Para ciertas faenas, añoramos rabiosamente a Oliver Stone.

El poder rara vez radica en las figuras públicas que representan la voluntad popular. La soberanía nacional es una ficción útil para el mantenimiento del orden, un cierto statu quo que, parece contentarnos a todos lo suficiente y permitir a los poderosos acrecentar su imperio.
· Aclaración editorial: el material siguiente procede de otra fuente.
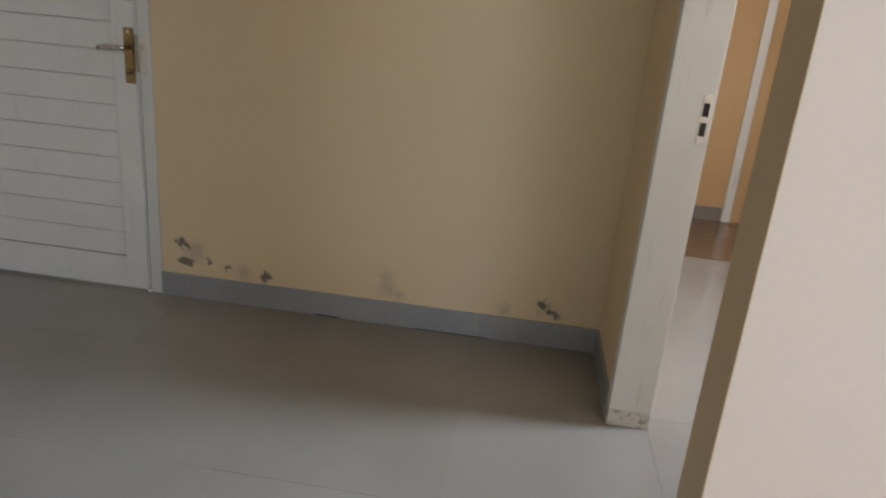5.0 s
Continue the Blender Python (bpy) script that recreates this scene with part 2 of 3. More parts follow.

El mejor ejemplo de esto, son ataques “bajo bandera falsa” como el del 11-S, o la crisis económica del 2008, sendas maniobras encaminadas a incrementar el poder del “sistema” o de los payasos que regentan el circo.
La primera nace de un cálculo, la previsión del petróleo que precisará occidente en los próximos 50 años hacía urgente un control del crudo de Oriente Medio, maniobra legitimada ideológicamente por Samuel Huntington y su “lucha de civilizaciones”, y popularmente, sobre 2600 cadáveres de la Zona-0 (y otros tantos a consecuencia del polvo tóxico en los meses siguientes)
La segunda, de una reacción del Banco Central y las Agencias de Calificación contra el poderío del euro frente al dólar, que servirá en breve para instaurar el modelo neoliberal en la Vieja Europa (como concienzudamente está procurando Merkel y Sharkozy) y arrumbar así los principios obsoletos de la socialdemocracia.
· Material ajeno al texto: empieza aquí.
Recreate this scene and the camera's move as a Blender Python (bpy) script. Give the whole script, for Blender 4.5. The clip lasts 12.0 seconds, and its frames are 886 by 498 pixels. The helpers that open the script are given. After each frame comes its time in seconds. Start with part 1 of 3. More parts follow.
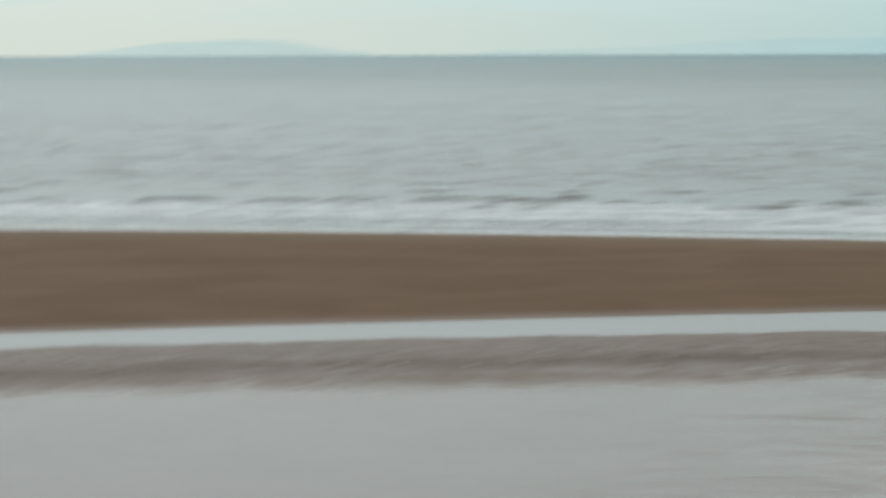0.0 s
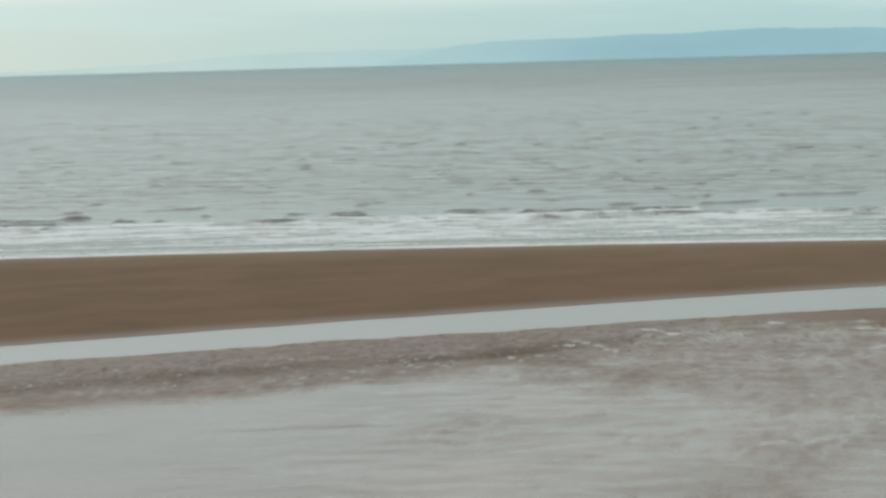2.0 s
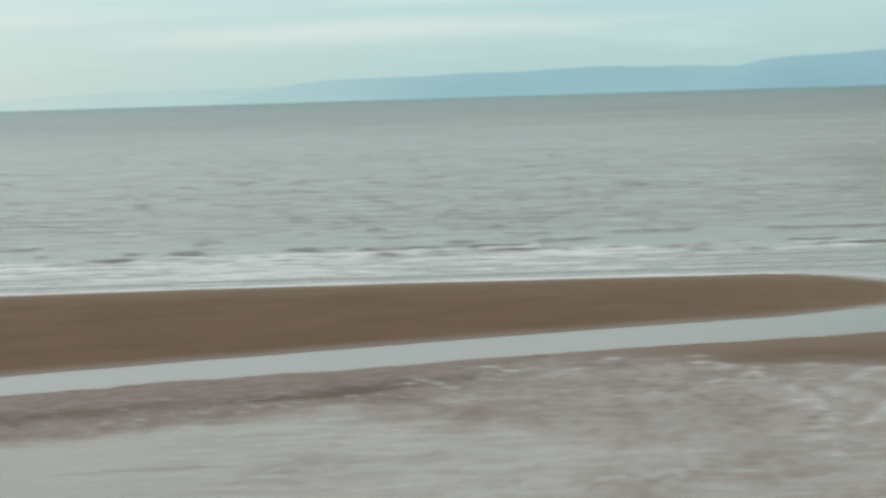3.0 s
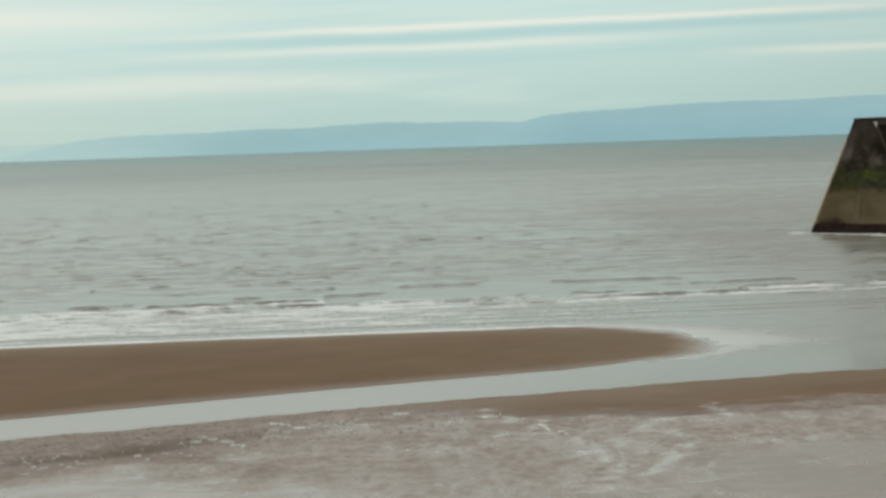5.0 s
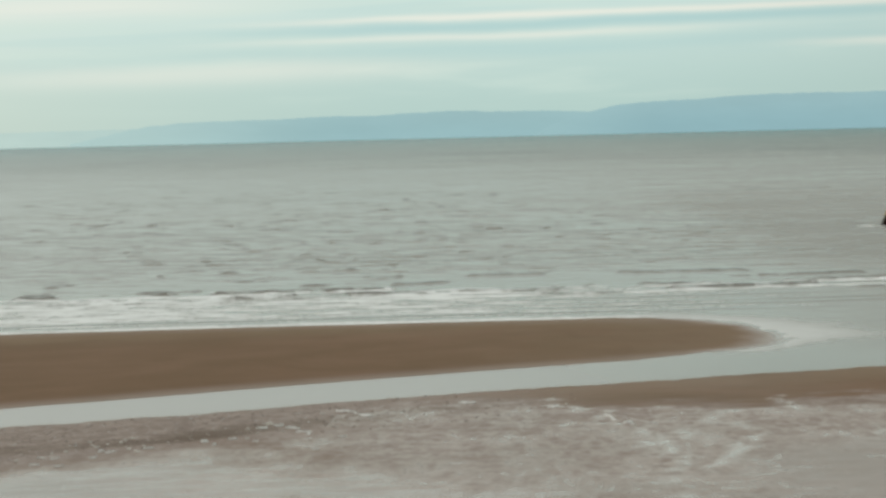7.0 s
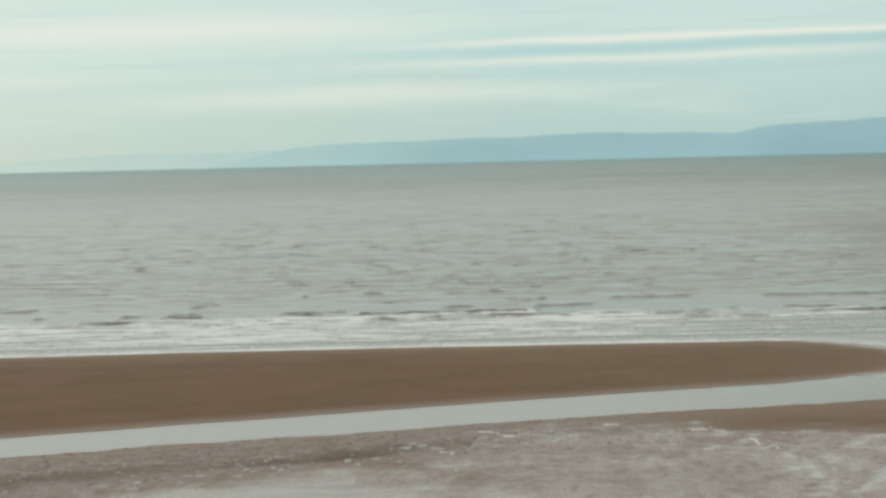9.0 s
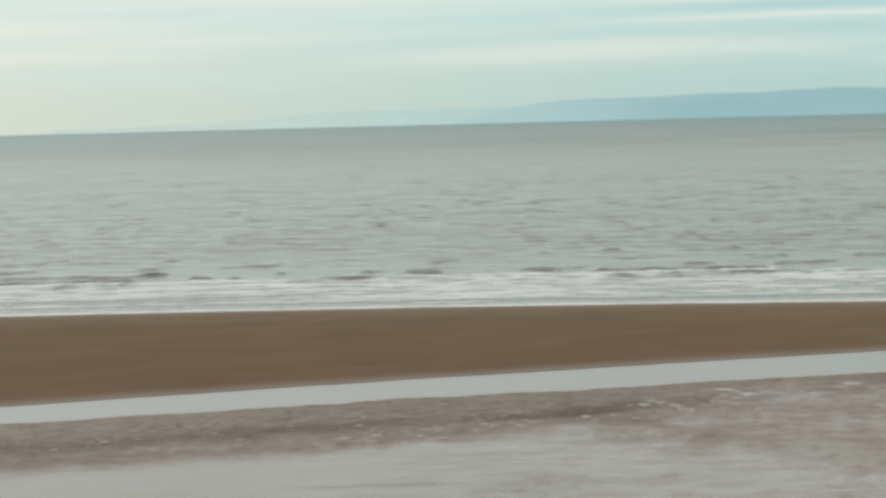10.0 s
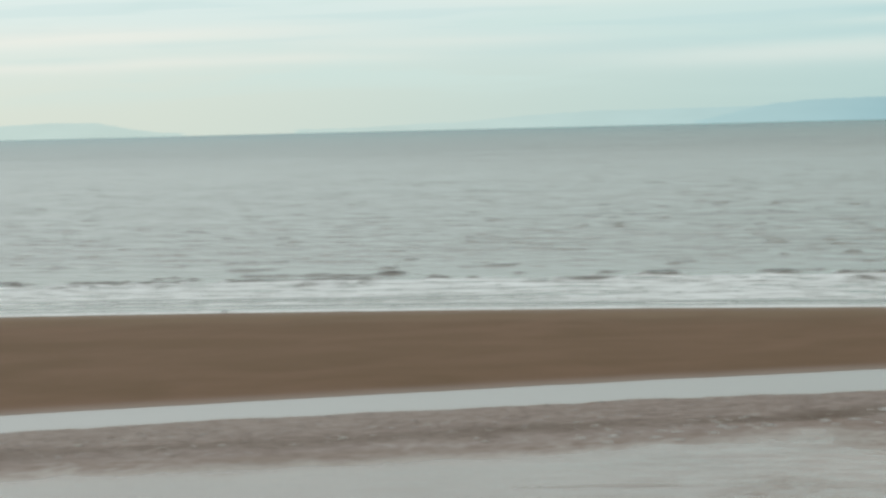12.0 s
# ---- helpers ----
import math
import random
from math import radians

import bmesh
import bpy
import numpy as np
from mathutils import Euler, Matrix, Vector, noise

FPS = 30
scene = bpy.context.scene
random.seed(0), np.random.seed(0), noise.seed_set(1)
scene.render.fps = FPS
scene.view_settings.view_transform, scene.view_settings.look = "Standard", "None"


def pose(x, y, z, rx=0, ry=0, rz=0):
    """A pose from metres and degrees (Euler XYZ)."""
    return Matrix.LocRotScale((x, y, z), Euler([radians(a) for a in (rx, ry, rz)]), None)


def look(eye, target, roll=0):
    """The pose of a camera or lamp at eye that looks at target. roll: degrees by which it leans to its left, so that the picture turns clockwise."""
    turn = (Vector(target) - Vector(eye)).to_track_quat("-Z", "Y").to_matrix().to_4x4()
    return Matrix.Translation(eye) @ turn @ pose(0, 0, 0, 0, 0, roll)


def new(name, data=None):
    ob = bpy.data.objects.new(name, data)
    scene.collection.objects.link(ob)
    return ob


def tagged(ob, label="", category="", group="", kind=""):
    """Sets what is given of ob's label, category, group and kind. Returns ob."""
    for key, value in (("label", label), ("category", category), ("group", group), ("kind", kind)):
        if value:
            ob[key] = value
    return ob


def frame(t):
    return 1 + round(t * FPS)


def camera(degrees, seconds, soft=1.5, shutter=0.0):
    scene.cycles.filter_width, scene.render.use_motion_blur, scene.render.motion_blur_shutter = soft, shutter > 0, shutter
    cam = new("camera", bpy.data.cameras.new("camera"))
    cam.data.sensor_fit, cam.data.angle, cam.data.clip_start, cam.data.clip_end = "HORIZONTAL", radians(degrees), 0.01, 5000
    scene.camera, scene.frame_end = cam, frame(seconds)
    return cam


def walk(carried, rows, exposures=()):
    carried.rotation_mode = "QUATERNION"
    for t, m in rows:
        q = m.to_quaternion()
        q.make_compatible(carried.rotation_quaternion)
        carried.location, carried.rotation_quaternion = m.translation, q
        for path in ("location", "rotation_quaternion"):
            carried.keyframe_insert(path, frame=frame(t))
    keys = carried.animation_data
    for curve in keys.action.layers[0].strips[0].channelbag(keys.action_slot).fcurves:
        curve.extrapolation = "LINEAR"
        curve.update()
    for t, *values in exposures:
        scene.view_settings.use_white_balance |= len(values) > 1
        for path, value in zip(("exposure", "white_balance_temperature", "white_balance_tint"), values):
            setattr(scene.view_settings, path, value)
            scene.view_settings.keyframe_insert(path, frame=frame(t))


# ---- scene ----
cam = camera(22.83, 12.0, soft=3.1, shutter=1.0)
EYE = 8.0  # height of the eye over the still water


def aim(yaw, tilt, roll):
    """The pose of the camera: degrees to the right of +y, above the level, and of roll."""
    return pose(0, 0, EYE, 90 + tilt, 0, -yaw) @ pose(0, 0, 0, 0, 0, roll)


walk(cam, [
    (0.0, aim(-22.980, -5.141, -0.200)),
    (0.1, aim(-21.230, -4.840, -0.750)),
    (0.2, aim(-20.102, -4.736, -1.055)),
    (0.5, aim(-19.066, -4.277, 0.064)),
    (0.7, aim(-17.332, -4.119, 0.317)),
    (1.0, aim(-14.331, -5.398, -0.593)),
    (1.2, aim(-13.335, -5.339, -0.738)),
    (1.5, aim(-12.087, -4.675, -1.144)),
    (2.0, aim(-10.123, -4.907, -1.604)),
    (2.5, aim(-8.938, -4.527, -1.699)),
    (2.7, aim(-8.112, -4.331, -1.284)),
    (3.0, aim(-5.879, -4.024, -1.745)),
    (3.2, aim(-4.125, -4.200, -1.222)),
    (3.5, aim(-2.248, -3.601, -1.366)),
    (3.7, aim(-1.182, -3.206, -1.186)),
    (5.3, aim(-0.182, -2.740, -1.892)),
    (5.5, aim(0.000, -2.878, -1.784)),
    (5.7, aim(0.078, -2.915, -1.839)),
    (6.0, aim(-0.169, -2.849, -1.785)),
    (6.5, aim(-0.631, -2.834, -1.735)),
    (7.0, aim(-2.035, -2.988, -1.394)),
    (7.2, aim(-2.205, -2.943, -1.380)),
    (8.8, aim(-5.454, -2.393, -1.583)),
    (9.0, aim(-5.779, -2.338, -1.359)),
    (9.5, aim(-7.654, -3.155, -1.424)),
    (9.7, aim(-9.715, -3.717, -1.943)),
    (10.0, aim(-12.038, -3.340, -1.453)),
    (10.2, aim(-12.936, -3.494, -1.356)),
    (10.5, aim(-14.589, -3.744, -1.665)),
    (11.0, aim(-15.120, -3.403, -1.687)),
    (11.5, aim(-16.221, -3.358, -1.425)),
    (11.7, aim(-16.728, -3.265, -1.396)),
    (12.0, aim(-18.241, -3.201, -1.388)),
], exposures=[(0.0, -0.05, 6150, 10), (0.4, 0.0, 6150, 10), (1.0, 0.0, 6150, 10), (1.5, 0.0, 6260, 10), (2.0, 0.0, 6280, 10), (2.5, 0.0, 6280, 10), (3.7, 0.0, 6450, 10), (5.5, 0.0, 6720, 10), (8.8, 0.0, 6720, 10), (9.5, -0.05, 6720, 10), (10.0, 0.0, 6600, 10), (10.5, 0.0, 6500, 10), (12.0, 0.0, 6350, 10)])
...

Nada más lejos de nuestra intención que aparecer como abanderados de un ingenuo pacifismo a lo we-are-the-world. Es un hecho que la conciencia trajo la lucha por el poder y la sombra mefistofélica que le cobija, no le permitirá el cese de la discordia. Si embridar a la bestia no está en manos de lo que comercian con ella, ¿qué podremos hacer los demás?

Acaso sólo nos quede comprender, contarlo, lamentar las víctimas y, como Cándido, volver con cierta serenidad de ánimo, a los cuidados de nuestro jardín.
Acaso esto no sea más que una solución cínica.
No lo sé.


Como se lamentaba Nixon ante el monumento a Lincoln: ¿Dónde estaríamos sin los muertos, Abe?